NEW YORK (IFR) – Boutique advisory firms will lose out on millions of dollars in fees if the US Treasury Department’s latest proposed rules on tax-avoiding corporate mergers causes more M&A deals to fall apart.
The clamp down – aimed at curbing deals in which companies move overseas to cut taxes – threw a number of corporate mergers into question this week, and pushed Pfizer to cancel its US$160bn acquisition of Botox maker Allergan.
Around US$600m in fees are at stake if all seven pending inversion deals, including the proposed US$16.5bn merger of Johnson Controls with Ireland-based Tyco International, are also canceled in the wake of the Treasury’s plans, according to Freeman Consulting.
Although that US$600m represents only a fraction – 2% – of the total fees collected by M&A advisory firms last year and excludes fees bankers would still collect even if deals fall apart, it makes up a large part of the overall M&A fees earned by boutique firms last year.
The league table rankings of firms like Lazard and Centerview Partners surged last year after some won advisory positions on a number of high profile deals. Guggenheim scored a coup advising Pfizer.
“Boutiques in particular have been winning market share, getting on 70% of US$10bn-plus deals in the US last year,” said Jeffrey Nassof at Freeman.
Shares of boutique firms took a hit in the aftermath of the Treasury’s plans – which took market participants by complete surprise – and their league table rankings could now be under threat.
In the first quarter Lazard ranked ninth among M&A advisers, according to Thomson Reuters data – but its position would drop to 12th excluding pending inversion deals.
Centerview, which is not publicly traded, would drop off the list of top advisers excluding inversion deals from 17th in the same scenario. Evercore would gain a spot, moving to 22nd. Among the bulge and bracket banks, Barclays would slip to ninth from seventh place in the quarter.
Given the sheer volume of deals in 2015 the league table would be unaffected if inversion deals were excluded.

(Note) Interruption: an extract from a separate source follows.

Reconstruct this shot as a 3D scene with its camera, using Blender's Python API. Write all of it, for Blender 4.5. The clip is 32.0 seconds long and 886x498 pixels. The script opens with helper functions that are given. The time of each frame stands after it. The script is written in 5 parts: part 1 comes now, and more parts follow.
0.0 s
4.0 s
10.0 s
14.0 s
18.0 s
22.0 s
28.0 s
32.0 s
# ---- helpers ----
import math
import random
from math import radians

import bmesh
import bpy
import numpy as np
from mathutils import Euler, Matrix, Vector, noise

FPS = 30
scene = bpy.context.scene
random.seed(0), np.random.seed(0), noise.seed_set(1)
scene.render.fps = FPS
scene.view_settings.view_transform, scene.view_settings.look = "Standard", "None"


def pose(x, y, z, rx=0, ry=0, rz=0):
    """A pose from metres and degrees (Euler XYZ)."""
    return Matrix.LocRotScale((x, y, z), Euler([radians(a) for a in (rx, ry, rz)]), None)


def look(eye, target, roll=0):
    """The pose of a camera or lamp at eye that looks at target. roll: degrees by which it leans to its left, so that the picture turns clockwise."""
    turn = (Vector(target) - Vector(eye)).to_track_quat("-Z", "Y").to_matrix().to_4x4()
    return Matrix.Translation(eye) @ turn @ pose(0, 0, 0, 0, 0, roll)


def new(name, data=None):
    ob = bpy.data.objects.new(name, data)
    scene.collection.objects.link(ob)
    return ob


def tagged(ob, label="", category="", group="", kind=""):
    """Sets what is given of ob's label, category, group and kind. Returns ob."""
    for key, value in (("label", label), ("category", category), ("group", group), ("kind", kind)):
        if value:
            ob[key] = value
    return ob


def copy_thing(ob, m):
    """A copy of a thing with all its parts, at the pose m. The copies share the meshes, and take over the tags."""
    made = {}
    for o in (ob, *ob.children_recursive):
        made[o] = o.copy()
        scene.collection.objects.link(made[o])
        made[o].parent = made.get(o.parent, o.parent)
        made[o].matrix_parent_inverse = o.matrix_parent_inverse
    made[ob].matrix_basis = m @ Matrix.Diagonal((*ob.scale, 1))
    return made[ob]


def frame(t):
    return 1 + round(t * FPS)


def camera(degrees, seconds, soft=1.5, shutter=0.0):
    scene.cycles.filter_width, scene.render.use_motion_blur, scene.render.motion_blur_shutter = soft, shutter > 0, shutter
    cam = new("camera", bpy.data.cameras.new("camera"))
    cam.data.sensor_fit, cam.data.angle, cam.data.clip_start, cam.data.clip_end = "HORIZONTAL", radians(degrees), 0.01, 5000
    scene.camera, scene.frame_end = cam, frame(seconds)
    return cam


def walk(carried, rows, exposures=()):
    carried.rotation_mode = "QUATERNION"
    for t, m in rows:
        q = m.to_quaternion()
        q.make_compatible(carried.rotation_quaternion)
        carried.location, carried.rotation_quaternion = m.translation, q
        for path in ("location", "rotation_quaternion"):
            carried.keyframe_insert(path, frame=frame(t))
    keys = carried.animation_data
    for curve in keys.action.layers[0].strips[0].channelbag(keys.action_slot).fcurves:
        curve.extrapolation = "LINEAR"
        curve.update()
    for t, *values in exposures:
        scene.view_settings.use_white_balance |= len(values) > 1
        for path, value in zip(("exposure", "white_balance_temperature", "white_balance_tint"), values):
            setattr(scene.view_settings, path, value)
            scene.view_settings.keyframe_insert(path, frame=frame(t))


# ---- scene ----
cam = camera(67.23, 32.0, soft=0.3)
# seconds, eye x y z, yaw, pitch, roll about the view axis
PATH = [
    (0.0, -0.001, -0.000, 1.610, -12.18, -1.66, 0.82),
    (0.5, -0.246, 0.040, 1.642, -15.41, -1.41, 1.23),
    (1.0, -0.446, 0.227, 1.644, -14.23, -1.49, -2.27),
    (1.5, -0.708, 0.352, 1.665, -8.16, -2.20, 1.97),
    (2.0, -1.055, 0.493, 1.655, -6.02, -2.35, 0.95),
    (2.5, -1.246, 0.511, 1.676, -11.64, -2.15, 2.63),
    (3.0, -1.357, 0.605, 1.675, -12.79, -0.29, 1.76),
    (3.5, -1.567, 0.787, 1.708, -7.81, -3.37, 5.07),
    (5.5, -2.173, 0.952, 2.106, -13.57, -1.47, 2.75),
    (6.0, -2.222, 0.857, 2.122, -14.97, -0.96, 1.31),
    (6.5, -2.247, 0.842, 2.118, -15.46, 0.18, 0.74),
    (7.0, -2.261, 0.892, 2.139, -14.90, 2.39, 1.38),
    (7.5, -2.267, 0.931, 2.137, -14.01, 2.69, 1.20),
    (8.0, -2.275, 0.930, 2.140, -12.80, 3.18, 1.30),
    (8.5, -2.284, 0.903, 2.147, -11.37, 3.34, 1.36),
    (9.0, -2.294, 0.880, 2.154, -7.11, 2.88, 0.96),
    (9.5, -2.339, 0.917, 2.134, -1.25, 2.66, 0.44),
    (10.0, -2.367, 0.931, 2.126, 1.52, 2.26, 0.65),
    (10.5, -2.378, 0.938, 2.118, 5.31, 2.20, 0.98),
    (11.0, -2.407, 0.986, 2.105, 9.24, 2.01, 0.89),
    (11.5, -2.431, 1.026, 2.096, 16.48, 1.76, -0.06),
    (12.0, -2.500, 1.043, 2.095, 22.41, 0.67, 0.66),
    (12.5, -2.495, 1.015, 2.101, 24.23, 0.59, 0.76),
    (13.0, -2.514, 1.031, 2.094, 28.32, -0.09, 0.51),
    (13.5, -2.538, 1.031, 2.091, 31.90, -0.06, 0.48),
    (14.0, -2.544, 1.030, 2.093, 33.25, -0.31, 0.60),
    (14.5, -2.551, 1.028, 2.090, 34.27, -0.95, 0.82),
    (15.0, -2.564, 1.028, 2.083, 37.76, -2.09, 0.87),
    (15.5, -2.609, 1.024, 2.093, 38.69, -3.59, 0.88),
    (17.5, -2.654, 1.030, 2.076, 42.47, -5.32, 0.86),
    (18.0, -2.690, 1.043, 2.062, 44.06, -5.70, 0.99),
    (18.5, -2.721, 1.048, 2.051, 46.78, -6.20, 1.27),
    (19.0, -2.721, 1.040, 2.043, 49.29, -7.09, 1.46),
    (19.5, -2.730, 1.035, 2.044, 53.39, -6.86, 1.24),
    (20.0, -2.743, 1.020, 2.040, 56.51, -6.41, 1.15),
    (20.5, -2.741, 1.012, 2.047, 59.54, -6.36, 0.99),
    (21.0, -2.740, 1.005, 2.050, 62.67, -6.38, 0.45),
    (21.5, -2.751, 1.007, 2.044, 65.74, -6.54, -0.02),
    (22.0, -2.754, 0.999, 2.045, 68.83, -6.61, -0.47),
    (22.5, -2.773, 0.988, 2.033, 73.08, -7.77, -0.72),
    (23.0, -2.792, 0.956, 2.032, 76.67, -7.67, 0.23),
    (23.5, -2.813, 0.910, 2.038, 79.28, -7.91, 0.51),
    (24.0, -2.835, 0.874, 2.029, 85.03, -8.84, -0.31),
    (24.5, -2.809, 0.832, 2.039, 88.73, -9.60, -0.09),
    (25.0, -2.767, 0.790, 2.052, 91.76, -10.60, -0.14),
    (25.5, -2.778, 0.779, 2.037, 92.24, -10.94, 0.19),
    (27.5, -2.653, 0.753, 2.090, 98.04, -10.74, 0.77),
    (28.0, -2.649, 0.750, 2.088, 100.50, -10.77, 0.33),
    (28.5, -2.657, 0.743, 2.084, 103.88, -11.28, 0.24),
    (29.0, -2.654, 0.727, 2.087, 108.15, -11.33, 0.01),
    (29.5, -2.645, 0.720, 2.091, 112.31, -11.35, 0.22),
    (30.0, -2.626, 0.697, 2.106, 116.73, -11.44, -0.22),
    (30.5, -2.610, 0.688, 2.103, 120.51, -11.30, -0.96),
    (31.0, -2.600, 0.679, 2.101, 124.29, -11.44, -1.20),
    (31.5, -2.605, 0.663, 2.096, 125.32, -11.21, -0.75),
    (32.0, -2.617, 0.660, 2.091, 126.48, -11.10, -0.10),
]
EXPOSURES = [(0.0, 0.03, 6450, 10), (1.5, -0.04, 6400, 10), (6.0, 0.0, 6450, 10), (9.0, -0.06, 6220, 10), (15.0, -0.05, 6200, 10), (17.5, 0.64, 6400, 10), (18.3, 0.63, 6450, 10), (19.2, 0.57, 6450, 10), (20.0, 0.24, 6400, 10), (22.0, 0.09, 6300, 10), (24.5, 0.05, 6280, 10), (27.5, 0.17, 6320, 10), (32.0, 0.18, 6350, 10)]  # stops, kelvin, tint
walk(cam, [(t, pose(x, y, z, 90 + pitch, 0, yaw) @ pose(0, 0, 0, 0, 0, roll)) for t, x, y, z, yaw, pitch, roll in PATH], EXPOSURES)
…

“The boutique firms are more exposed to anything negative concerning M&A, and inversion deals have been some of the larger deals in the last several years,” said Morningstar analyst Michael Wong.
If all pending inversion trades are undone, it would also hurt top advisors like Morgan Stanley, JP Morgan and Goldman Sachs who stand to lose US$100m, US$90m and US$80m of fees respectively, Freeman said.
Guggenheim and Lazard, meanwhile, face US$65m and US$60m in lost fees respectively.
The advisors for Allergan – Morgan Stanley and JP Morgan – were expected to share US$142m in fees, according to data from Freeman. The advisors to Pfizer – Guggenheim Securities, Goldman Sachs, Centerview and Moelis – were set to share a total US$94m in fees.
But the big banks, which have more diversified global businesses, may not feel the sting quite as much as the small boutique firms.
Goldman earned US$2.8bn in fees from M&A last year, while Morgan Stanley and JP Morgan earned US$2bn and US$1.8bn respectively. Lazard earned US$900m and Guggenheim US$200m, according to Freeman.
Goldman topped the global M&A table in 2015, having advised on 415 deals including three inversion deals with Allergan among them – valued at roughly US$1.737trn.
Excluding inversion deals, Goldman would have remained atop the league table followed by Morgan Stanley, which advised on three inversion deals, and JP Morgan, which advised on four.
Goldman also led the table in the first quarter 2016, followed by JP Morgan – and those positions would not be altered if tax inversion trades were excluded.
It looks tough though for all involved in this business because the Treasury proposals come at a time when competition to win advisory positions in a lukewarm M&A environment has intensified this year.
The number of global M&A deals fell nearly 10% – while the total value dropped 18% to US$699bn in the first quarter, compared to the year ago quarter, according to Thomson Reuters.
“It’s (Q1) going to be a brutal quarter and this doesn’t help sentiment at all,” said Chris Wheeler, an analyst at Atlantic Securities in London.